Pour Jocelyn Coulon, «en n’offrant rien de concret» à ce continent, le Canada renonce même au multilatéralisme, principe phare de la politique étrangère des Libéraux canadiens dans l’Histoire.

«Contrairement à l’Allemagne et la Russie qui ont fait de vrais efforts pour se rapprocher de l’Afrique, le Canada n’a que des beaux discours à lui offrir. Par exemple, la question de l’égalité des sexes ne relève pas du Conseil de sécurité... Le Conseil s’occupe des questions liées à la paix et la guerre. Le Canada ne doit pas s’étonner de ne pas peser dans la balance s’il n’envoie pas de soldats dans les opérations de paix de l’Onu», déplore-t-il.

Pour courtiser l’Éthiopie, Trudeau a suggéré qu’un accord d’investissement avec elle puisse éventuellement être mis sur la table. Cet accord prendrait notamment la forme de nouveaux investissements canadiens dans ce pays de la Corne de l’Afrique.

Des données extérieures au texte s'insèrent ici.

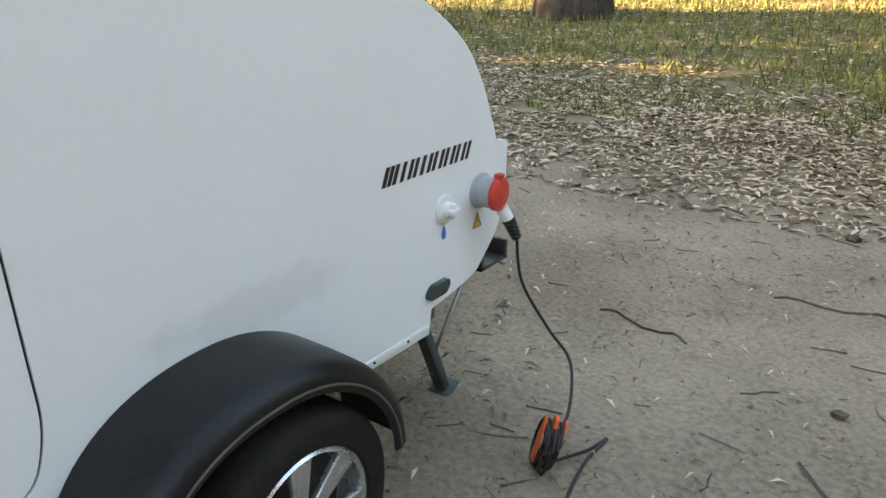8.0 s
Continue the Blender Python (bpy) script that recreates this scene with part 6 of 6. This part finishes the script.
def build_cover():
    rng = np.random.default_rng(12)
    # grass
    n = 96000
    x = rng.uniform(-16, 12, n)
    y = 13.2 + 20 * rng.uniform(0, 1, n) ** 1.6
    x[70000:] = rng.uniform(0.3, 10, 26000)
    y[70000:] = 13.9 + 9 * rng.uniform(0, 1, 26000)
    keep = np.array([noise.noise(Vector((a * 0.35, b * 0.35, 2))) + 0.55 * noise.noise(Vector((a * 1.3, b * 1.3, 5))) + min(0.4, (b - 14.6) * 0.22) > -0.05 for a, b in zip(x, y)])
    x, y = x[keep], y[keep]
    n = len(x)
    z = np.array([bank(b) for b in y]) - 0.01
    h = rng.uniform(0.04, 0.14, n) * (1 + 0.4 * (y > 15.5))
    a = rng.uniform(0, 6.28, n)
    w = 0.006 + 0.004 * (y - 13) / 6
    ln = rng.normal(size=(n, 2)) * 0.05
    V = np.stack([np.stack([x - w * np.cos(a), y - w * np.sin(a), z], 1), np.stack([x + w * np.cos(a), y + w * np.sin(a), z], 1),
                  np.stack([x + w * 0.7 * np.cos(a) + ln[:, 0] * 0.5, y + w * 0.7 * np.sin(a) + ln[:, 1] * 0.5, z + h * 0.6], 1), np.stack([x + ln[:, 0], y + ln[:, 1], z + h], 1)], 1).reshape(-1, 3)
    k = np.arange(n) * 4
    tagged(raw("grass", V.tolist(), np.stack([k, k + 1, k + 2, k + 3], 1).tolist(), grass_mat, None, "", False), "mixed green and straw-coloured grass", "grass", kind="stuff")

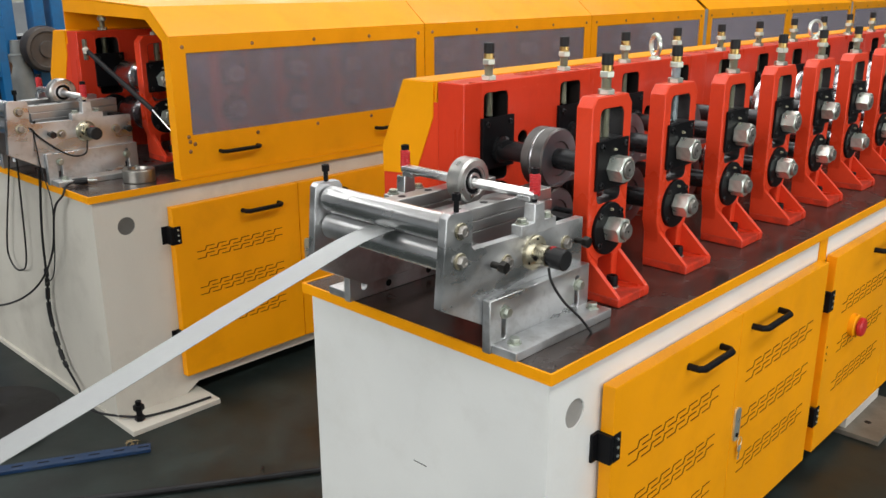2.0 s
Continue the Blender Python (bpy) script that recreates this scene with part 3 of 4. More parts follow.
# ---- lifting eyes ----
def eye_bolt(x, y, z, ux, uy):
    t = thing("lifting_eye", (x, y, z), "plain steel lifting eye bolt screwed into the housing's top", "eye bolt", "lifting eyes")
    part("shank", lathe(B(), (x, y, z), "z", [(0, 0.019), (0.006, 0.019), (0.009, 0.012), (0.016, 0.009)], 20), ZINC, t)
    bm = B()
    pts = [(x + ux * 0.031 * math.sin(a), y + uy * 0.031 * math.sin(a), z + 0.044 - 0.031 * math.cos(a)) for a in [2 * math.pi * i / 24 for i in range(24)]]
    pts.append(pts[0])
    sweep(bm, pts, 0.0072, 10)
    part("eye", bm, ZINC, t)
    return t


eye_bolt(-0.528, 1.228, 1.250, 0.82, -0.57)
eye_bolt(-0.545, 2.53, 1.250, 0.4, 0.92)

# ---- tube left on the table ----
tube = single("steel_tube", lathe(B(), (-0.4825, 1.541, TOP), "z", [(0, 0.0255), (0, 0.0285), (0.06, 0.0292), (0.11, 0.0302), (0.145, 0.0312), (0.147, 0.0300), (0.145, 0.0285), (0.01, 0.0255), (0, 0.0255)], 36), TUBE, (-0.4825, 1.541, TOP),
              "short dull steel tube standing on end on the table", "tube")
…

​Le Premier ministre éthiopien, Abiy Ahmed, est considéré comme l’un des dirigeants les plus influents en Afrique. En 2019, il a remporté le prix Nobel de la paix et figurait parmi les 100 personnalités les plus influentes au monde selon le Time Magazine. Malgré tout, Loup Viallet estime que l’opération séduction du Canada ne suffira pas à compenser son manque d’engagement concret:

«Justin Trudeau fait toutes les erreurs des dirigeants occidentaux en Afrique. Le Premier ministre canadien continue de voir les pays africains comme des États avec lesquels on peut marchander. [...] Le Premier ministre canadien ne cherche pas à développer une vraie relation économique et diplomatique avec l’Afrique. Ce continent est vu comme un comptoir. Justin Trudeau s’adresse à l’Afrique pour faire de la communication et servir son image», tranche Loup Viallet.

Le Canada parviendra-t-il à décrocher le siège convoité? Les chances sont minces pour ces deux experts.